Madonna got red carpet treatment for a court visit. Photo: Getty Images
Madonna received red carpet treatment in New York, but not for any regular celebrity appearance. She was reporting for jury duty.
The Material Girl was dressed in a black suit and sunglasses for the occasion, with platform sandals and a printed scarf.
Just because she was called up for duty like a regular person doesn't mean Madonna was treated like one, however.
The singer showed up an hour and a half late with an entourage that included three police officers, two personal bodyguards, two court officers and one personal assistant, according to gossip website Page Six.

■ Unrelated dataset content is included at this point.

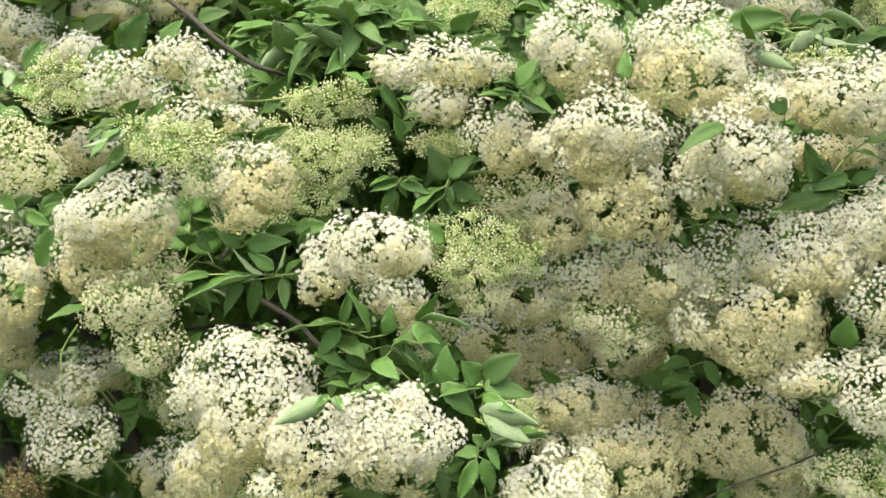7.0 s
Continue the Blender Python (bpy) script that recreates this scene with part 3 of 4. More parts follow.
leaf(-0.195, 1.400, 1.586, -0.129, 1.370, 1.561, pairs=2, size=0.065, seed=19, label=DARK)
leaf(-0.003, 1.420, 1.635, -0.035, 1.390, 1.640, pairs=2, size=0.08, face=(0, -0.8, 0.5), seed=20, label=LIT)
leaf(0.030, 1.450, 1.614, 0.025, 1.420, 1.659, pairs=2, size=0.085, face=(0, -0.8, 0.5), seed=21, label=DARK)
leaf(-0.189, 1.420, 1.635, -0.145, 1.390, 1.640, pairs=2, size=0.07, seed=22, label=DARK)
leaf(-1.029, 1.400, 1.478, -0.997, 1.400, 1.482, pairs=0, size=0.055, face=(0, -0.2, 1), seed=23, label=PALE)
leaf(-0.745, 1.220, 1.360, -0.754, 1.200, 1.313, pairs=0, size=0.055, face=(0.3, -0.9, 0.2), seed=24, label=PALE)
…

Instead of queueing for security with the regular citizens and then joining them in the waiting room, the 55-year-old pop star was whisked through security in no time and then taken to a private room to meet with the head clerk.
After a brief meeting – where the clerk apparently joked he would sequester her for a whole week – it is expected Madonna will be released from duty.

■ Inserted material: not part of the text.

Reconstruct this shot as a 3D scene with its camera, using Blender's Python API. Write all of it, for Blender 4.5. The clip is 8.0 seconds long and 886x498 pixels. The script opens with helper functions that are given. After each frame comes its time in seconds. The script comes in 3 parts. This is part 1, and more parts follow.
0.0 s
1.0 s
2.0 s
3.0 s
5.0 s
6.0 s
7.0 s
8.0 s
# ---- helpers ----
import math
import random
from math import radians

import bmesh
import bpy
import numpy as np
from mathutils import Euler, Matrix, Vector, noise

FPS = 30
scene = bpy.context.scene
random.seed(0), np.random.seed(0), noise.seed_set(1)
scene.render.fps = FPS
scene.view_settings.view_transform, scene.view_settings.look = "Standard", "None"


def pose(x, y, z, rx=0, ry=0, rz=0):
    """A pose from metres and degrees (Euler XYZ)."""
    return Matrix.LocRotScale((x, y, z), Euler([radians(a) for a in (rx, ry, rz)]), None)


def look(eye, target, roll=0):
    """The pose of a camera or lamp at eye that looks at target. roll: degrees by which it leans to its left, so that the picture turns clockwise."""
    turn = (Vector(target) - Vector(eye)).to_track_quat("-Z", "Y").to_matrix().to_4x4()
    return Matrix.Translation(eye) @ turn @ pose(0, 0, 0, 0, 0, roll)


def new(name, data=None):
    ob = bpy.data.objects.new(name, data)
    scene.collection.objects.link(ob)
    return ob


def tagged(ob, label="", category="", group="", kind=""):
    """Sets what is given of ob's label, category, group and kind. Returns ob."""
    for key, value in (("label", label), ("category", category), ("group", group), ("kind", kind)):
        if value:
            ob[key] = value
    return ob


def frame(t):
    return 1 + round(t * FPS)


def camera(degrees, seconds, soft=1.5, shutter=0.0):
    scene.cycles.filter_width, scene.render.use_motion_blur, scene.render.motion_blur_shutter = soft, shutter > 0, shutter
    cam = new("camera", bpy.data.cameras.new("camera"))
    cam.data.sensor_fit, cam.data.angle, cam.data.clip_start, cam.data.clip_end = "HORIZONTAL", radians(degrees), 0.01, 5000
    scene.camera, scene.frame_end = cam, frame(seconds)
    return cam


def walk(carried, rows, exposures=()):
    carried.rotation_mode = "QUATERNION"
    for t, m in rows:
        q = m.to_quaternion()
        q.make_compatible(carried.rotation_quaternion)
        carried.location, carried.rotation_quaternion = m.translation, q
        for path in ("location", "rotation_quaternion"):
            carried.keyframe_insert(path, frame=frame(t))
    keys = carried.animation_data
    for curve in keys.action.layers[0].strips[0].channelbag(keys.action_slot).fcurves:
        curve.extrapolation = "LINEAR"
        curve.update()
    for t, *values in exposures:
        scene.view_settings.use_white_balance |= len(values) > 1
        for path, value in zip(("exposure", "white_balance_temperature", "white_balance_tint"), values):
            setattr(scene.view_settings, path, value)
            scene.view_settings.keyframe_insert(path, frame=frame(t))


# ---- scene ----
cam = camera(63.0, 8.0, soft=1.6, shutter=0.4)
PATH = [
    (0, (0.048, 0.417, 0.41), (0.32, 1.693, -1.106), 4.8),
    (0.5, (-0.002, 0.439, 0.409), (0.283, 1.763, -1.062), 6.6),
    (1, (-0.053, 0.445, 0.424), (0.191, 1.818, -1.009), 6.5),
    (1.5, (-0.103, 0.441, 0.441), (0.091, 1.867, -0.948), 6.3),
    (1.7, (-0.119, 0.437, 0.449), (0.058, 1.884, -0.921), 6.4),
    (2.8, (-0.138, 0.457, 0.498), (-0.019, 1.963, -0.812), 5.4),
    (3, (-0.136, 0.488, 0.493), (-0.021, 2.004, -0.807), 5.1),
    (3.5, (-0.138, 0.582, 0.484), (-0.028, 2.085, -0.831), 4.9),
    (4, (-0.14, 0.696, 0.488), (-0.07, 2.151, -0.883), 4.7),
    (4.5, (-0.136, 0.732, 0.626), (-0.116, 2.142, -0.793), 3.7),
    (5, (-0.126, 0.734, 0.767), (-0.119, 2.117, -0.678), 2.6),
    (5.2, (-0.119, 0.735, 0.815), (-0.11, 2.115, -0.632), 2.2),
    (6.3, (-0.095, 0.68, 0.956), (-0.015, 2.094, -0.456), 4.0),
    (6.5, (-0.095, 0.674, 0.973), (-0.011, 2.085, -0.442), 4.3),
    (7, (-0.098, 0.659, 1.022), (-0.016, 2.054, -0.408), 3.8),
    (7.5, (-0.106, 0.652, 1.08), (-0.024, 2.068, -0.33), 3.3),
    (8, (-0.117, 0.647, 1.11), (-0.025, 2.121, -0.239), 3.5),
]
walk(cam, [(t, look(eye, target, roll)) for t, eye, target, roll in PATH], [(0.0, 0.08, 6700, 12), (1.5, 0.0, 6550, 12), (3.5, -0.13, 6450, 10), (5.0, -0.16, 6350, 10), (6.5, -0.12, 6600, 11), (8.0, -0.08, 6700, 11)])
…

When Page Six talked to other potential jurors about Madonna's star treatment, most were less than impressed.
''That’s pretty outrageous,'' Marianne Pita, 57, told Page Six. ''It’s a painfully long day and it doesn’t seem quite right. Everyone should have to wait in the same line.''
Anna, 33, said: ''The whole idea is everyone is here to serve. It’s ridiculous to make it a tiered system.''
However, a court spokesperson said the singer was allowed to arrive late so she would pose less of a distraction.

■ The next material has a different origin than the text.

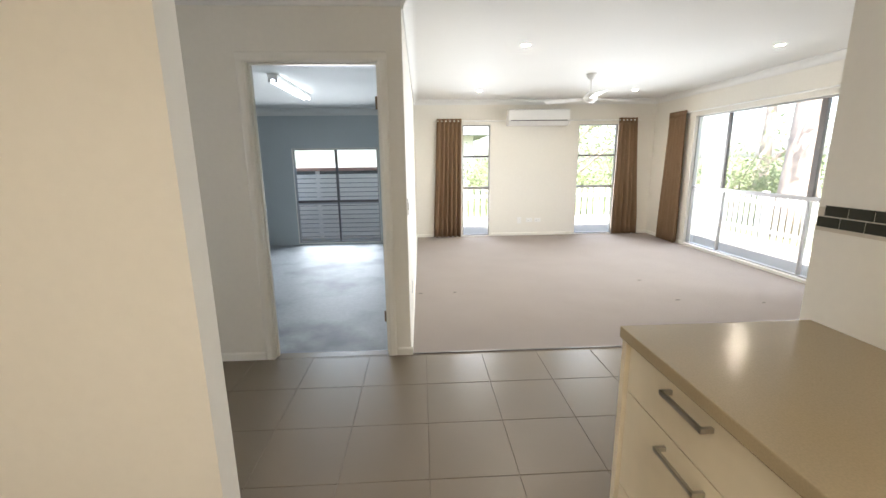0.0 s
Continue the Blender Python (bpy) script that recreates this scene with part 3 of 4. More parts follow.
# ---- curtains ----
def curtain(name, m, w_top, w_bot, z0, z1, folds, label, lean=0.0, amp=0.045, group=""):
    """Pleated cloth: local x along the track, local y into the room; lean shifts the hem."""
    c = empty(name, m, label, "curtain", group)
    rnd = random.Random(int(w_top * 1000) + folds)
    n, rows = folds * 10, 14
    ph = [rnd.uniform(-0.5, 0.5) for _ in range(folds + 1)]
    rings = []
    for j in range(rows + 1):
        u = j / rows
        z = z1 + (z0 - z1) * u
        w = w_top + (w_bot - w_top) * min(1, u * 1.2) ** 1.3
        front, back = [], []
        for i in range(n + 1):
            s = i / n
            f = ph[min(int(s * folds), folds)]
            a = amp * (0.55 + 0.45 * u) * (1.0 if u > 0.06 else 0.8) * (1 + 0.35 * f)
            wv = math.sin(2 * math.pi * folds * s + f * u) + 0.25 * math.sin(4 * math.pi * folds * s + 3 * f)
            x = (s - 0.5) * w + lean * u + 0.008 * f * u
            y = 0.05 + a * wv
            front.append((x, y, z))
            back.append((x, y - 0.004, z))
        rings.append(front + back[::-1])
    bm = bmesh.new()
    loft_bm(bm, rings)
    part("cloth", bm, CURTAIN, c, smooth=True)
    bm = bmesh.new()
    ring = []
    for i in range(n + 1):
        s = i / n
        ring.append(((s - 0.5) * w_top, 0.054 + amp * 0.5 * math.sin(2 * math.pi * folds * s), 0))
    rr = []
    for z in (z1 + 0.004, z1 - 0.085):
        rr.append([(x, y + 0.004, z) for x, y, _ in ring] + [(x, y - 0.006, z) for x, y, _ in ring[::-1]])
    loft_bm(bm, rr)
    part("heading_tape", bm, CURTAIN, c, "gathered pinch-pleat heading", smooth=True)
    return c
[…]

One lawyer said she was glad Madonna was being released from duty, because she would not be much use. ''She’d be a total distraction,'' the attorney said.
''I’m sure she’s bright, but her celebrity overrides her intellect. Everyone would be staring at her – I know I would.''
Madonna is not the first celebrity to cause a stir while trying to carry out their civic duty. Just last year Tom Hanks cause a commotion and had his jury duty ended after he was approached by a ''starstruck'' member of the prosecutor's office.
The actor had been sitting on the jury for a domestic violence case in Los Angeles when he was allegedly approached during a lunch break by the woman, who ''thanked him, and [said] how impressed everyone is that such a celebrity would still be here serving jury duty'', according to The Independent.
Defence lawyer Andrew Flier said the prosecutor's office informed the court of the interaction, and while it appeared harmless it was ''an absolute 100 per cent no-no'' that ''should never have happened''.
However, when actor Steve Carrell was selected for jury duty in 2008 he managed to carry out his job without creating a scene, earning $US15 ($16) a day for his trouble, according to TMZ.
Brad Pitt had the red carpet rolled out just like Madonna when he was summoned for jury duty in 2007, with someone buying his lunch for him while the other jury members collected their own.
Mel Gibson wasn't above behaving like everyone else when he was called up for duty two years ago: The Braveheart actor reportedly waited with everyone else before heading into the assembly room.